■ MATERIAL PROVIDED:
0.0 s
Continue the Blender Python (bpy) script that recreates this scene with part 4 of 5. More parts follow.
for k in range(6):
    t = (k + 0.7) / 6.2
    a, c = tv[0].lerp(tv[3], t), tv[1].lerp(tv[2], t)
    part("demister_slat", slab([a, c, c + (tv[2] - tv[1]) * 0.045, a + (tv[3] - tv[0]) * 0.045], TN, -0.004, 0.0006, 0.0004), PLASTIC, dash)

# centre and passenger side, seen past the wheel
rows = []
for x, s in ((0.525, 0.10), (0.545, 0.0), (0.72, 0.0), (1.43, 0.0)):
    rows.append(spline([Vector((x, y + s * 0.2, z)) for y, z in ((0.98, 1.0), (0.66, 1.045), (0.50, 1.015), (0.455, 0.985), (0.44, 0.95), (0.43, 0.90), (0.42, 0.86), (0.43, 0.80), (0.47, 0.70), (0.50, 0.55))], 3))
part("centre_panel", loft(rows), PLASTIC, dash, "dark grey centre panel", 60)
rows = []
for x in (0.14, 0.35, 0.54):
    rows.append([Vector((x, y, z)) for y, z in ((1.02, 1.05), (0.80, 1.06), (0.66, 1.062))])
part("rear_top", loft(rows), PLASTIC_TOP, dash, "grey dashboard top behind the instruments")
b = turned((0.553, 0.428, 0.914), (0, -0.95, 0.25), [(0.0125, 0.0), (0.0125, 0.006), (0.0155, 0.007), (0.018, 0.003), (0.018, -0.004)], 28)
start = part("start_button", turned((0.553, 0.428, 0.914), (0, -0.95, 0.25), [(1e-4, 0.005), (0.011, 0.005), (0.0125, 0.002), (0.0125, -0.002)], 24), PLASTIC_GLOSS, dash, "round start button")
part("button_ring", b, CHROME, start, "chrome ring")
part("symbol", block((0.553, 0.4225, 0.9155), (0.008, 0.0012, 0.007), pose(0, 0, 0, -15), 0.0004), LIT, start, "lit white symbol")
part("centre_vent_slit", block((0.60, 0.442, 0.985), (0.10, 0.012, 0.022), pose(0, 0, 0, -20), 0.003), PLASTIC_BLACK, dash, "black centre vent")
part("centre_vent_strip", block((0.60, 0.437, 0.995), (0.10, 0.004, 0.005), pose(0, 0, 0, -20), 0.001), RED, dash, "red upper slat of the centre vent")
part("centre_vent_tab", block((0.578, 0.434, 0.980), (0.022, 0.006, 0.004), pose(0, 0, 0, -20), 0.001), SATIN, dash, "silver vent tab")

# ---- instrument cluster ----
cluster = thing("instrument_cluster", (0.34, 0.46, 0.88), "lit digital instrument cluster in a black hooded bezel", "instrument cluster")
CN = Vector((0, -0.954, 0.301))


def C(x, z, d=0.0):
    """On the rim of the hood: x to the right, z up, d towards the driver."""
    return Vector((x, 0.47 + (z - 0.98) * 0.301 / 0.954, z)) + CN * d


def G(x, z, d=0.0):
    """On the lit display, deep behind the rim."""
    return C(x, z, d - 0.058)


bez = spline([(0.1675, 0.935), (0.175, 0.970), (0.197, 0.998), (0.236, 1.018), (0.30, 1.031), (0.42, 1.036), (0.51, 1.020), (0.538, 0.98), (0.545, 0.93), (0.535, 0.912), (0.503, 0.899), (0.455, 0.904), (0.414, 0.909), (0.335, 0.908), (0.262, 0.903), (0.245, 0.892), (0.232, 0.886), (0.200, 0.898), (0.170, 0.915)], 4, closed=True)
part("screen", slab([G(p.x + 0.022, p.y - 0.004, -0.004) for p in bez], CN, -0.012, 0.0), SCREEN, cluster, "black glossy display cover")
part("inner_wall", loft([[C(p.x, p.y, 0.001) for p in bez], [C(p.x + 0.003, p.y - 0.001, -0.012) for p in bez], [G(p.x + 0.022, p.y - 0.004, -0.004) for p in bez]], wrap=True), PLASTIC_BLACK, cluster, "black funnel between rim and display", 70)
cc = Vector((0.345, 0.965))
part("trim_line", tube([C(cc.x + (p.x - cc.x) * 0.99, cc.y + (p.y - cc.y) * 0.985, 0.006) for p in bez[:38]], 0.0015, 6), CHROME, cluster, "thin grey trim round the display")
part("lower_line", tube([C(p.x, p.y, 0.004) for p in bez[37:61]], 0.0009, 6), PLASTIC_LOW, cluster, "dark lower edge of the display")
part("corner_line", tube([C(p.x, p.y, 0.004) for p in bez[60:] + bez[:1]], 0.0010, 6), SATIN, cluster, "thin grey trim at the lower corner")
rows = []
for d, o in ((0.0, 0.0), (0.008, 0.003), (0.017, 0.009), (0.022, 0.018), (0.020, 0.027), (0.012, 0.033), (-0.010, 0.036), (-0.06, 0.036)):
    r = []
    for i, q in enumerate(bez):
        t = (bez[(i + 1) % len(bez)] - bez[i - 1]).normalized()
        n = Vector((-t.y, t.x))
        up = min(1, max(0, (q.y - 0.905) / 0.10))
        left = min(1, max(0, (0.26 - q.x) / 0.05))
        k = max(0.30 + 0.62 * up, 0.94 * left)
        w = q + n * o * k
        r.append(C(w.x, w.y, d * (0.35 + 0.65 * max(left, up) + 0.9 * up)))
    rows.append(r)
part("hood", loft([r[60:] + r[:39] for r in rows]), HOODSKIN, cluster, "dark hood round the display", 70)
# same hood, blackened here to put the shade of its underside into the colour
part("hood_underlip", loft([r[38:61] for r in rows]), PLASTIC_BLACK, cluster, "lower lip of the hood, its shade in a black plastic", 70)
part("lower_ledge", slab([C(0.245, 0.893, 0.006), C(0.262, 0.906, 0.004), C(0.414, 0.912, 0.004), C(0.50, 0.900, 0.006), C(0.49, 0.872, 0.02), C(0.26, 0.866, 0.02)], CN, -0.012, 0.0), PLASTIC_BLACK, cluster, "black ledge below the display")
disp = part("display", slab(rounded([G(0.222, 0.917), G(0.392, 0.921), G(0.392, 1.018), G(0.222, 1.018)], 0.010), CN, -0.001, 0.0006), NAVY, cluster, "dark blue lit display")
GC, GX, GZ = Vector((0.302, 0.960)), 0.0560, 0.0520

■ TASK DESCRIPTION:
Exactly as they appear, please write out the lines from the opening of the listing above down to the line containing "0.0004), PLASTIC, dash)", with both end lines included.

■ COMPLETED EXERCISE:
0.0 s
Continue the Blender Python (bpy) script that recreates this scene with part 4 of 5. More parts follow.
for k in range(6):
    t = (k + 0.7) / 6.2
    a, c = tv[0].lerp(tv[3], t), tv[1].lerp(tv[2], t)
    part("demister_slat", slab([a, c, c + (tv[2] - tv[1]) * 0.045, a + (tv[3] - tv[0]) * 0.045], TN, -0.004, 0.0006, 0.0004), PLASTIC, dash)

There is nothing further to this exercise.